#### Problem details
Copy the data that follows, character for character, minus the pictures.

(begin)

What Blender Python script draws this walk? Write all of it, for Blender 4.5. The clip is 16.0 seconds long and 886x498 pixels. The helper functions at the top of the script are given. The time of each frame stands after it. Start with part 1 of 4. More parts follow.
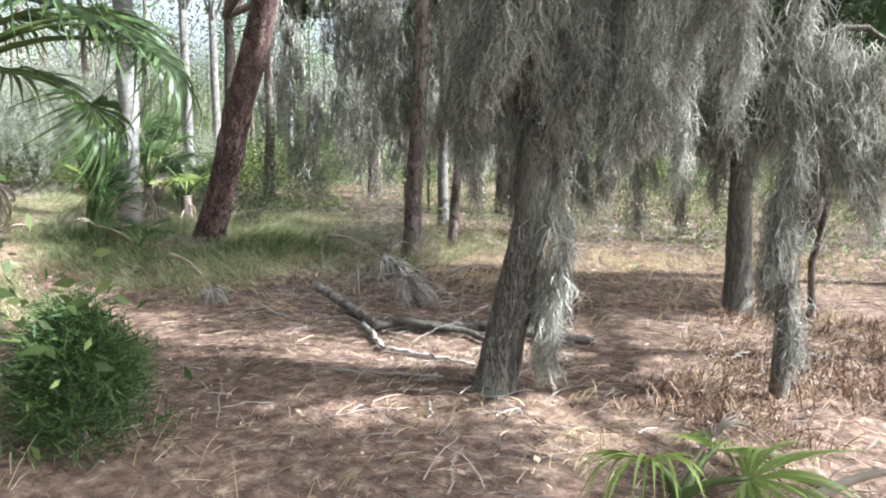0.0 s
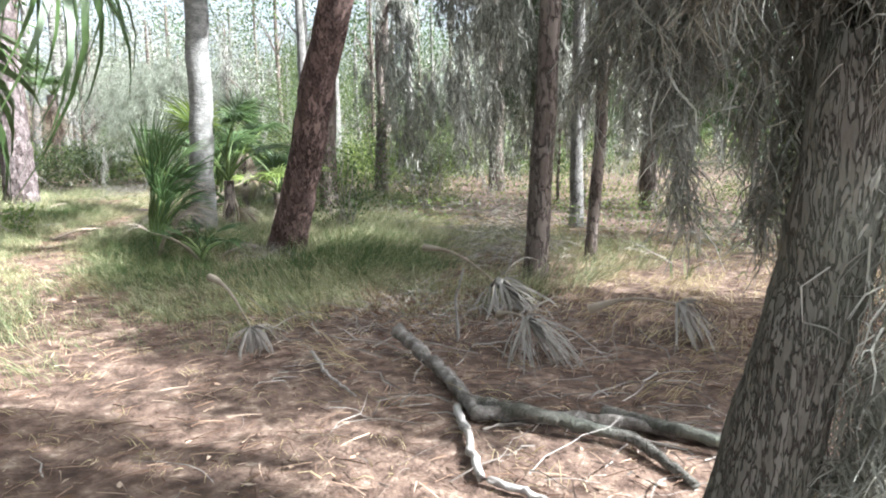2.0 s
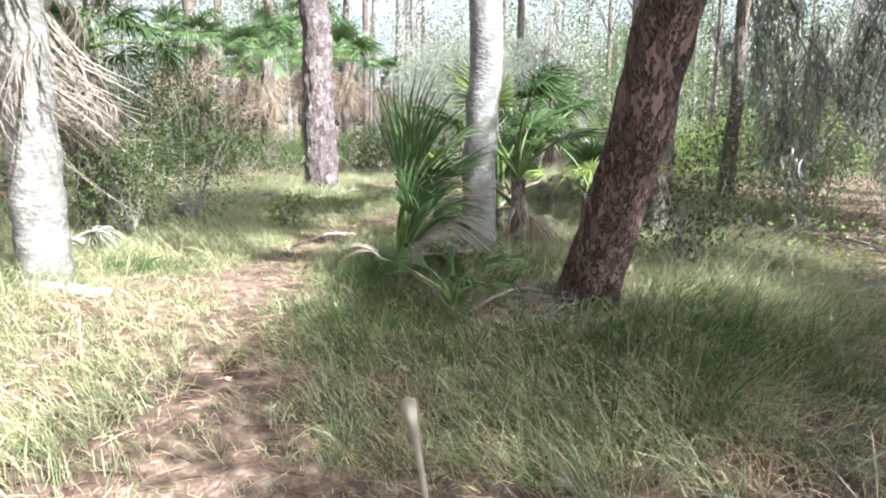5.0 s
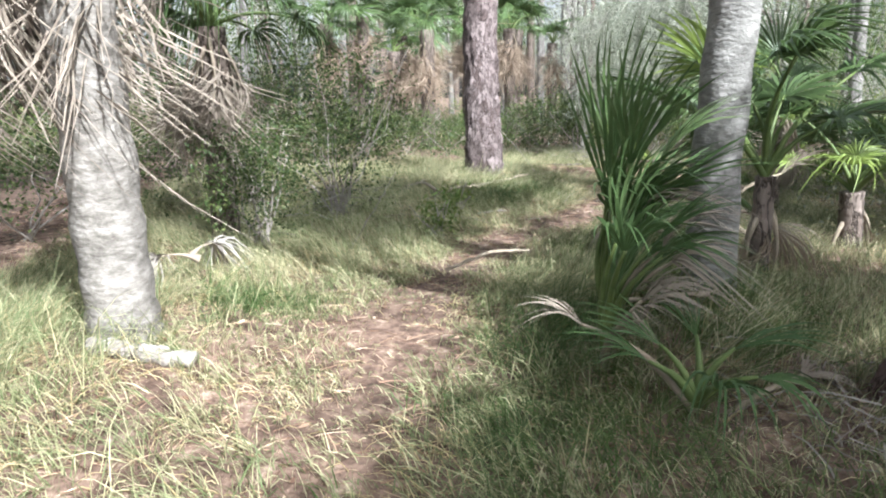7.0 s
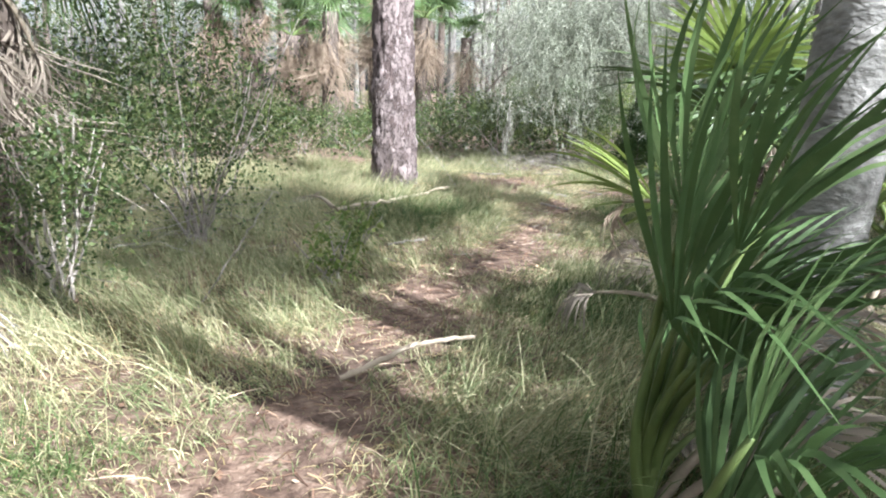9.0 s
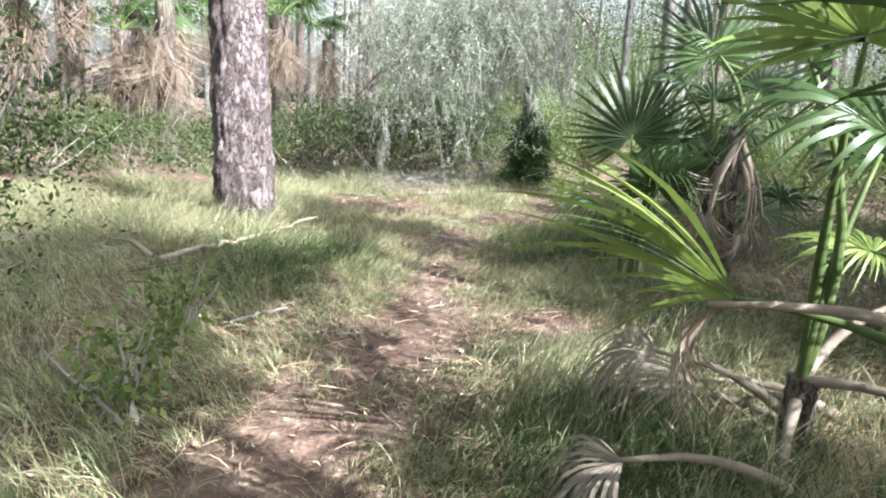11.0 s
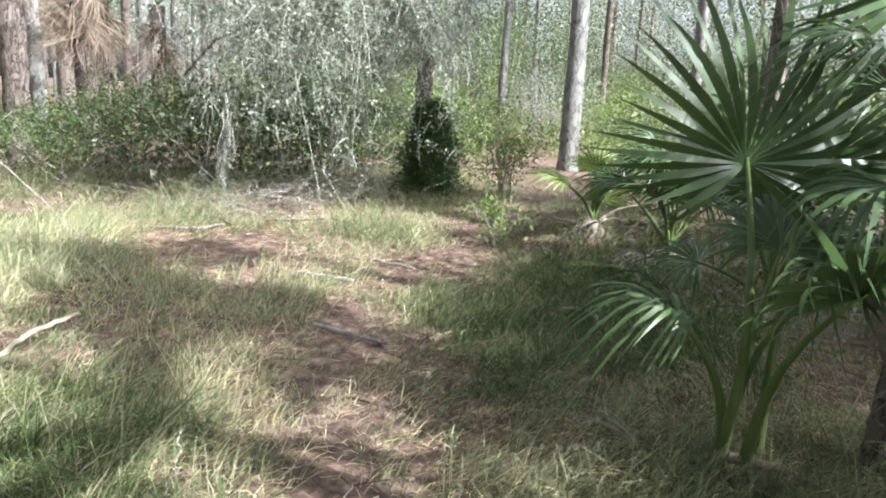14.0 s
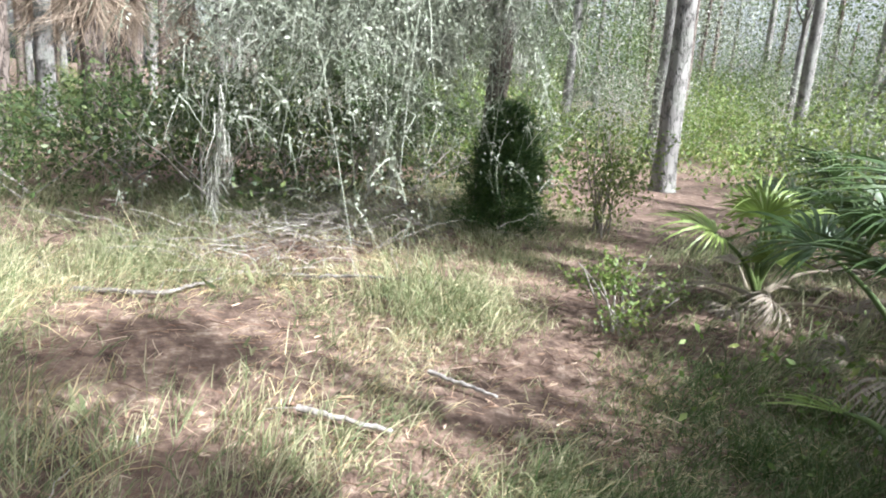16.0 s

(end)

#### Response to the task
What Blender Python script draws this walk? Write all of it, for Blender 4.5. The clip is 16.0 seconds long and 886x498 pixels. The helper functions at the top of the script are given. The time of each frame stands after it. Start with part 1 of 4. More parts follow.
0.0 s
2.0 s
5.0 s
7.0 s
9.0 s
11.0 s
14.0 s
16.0 s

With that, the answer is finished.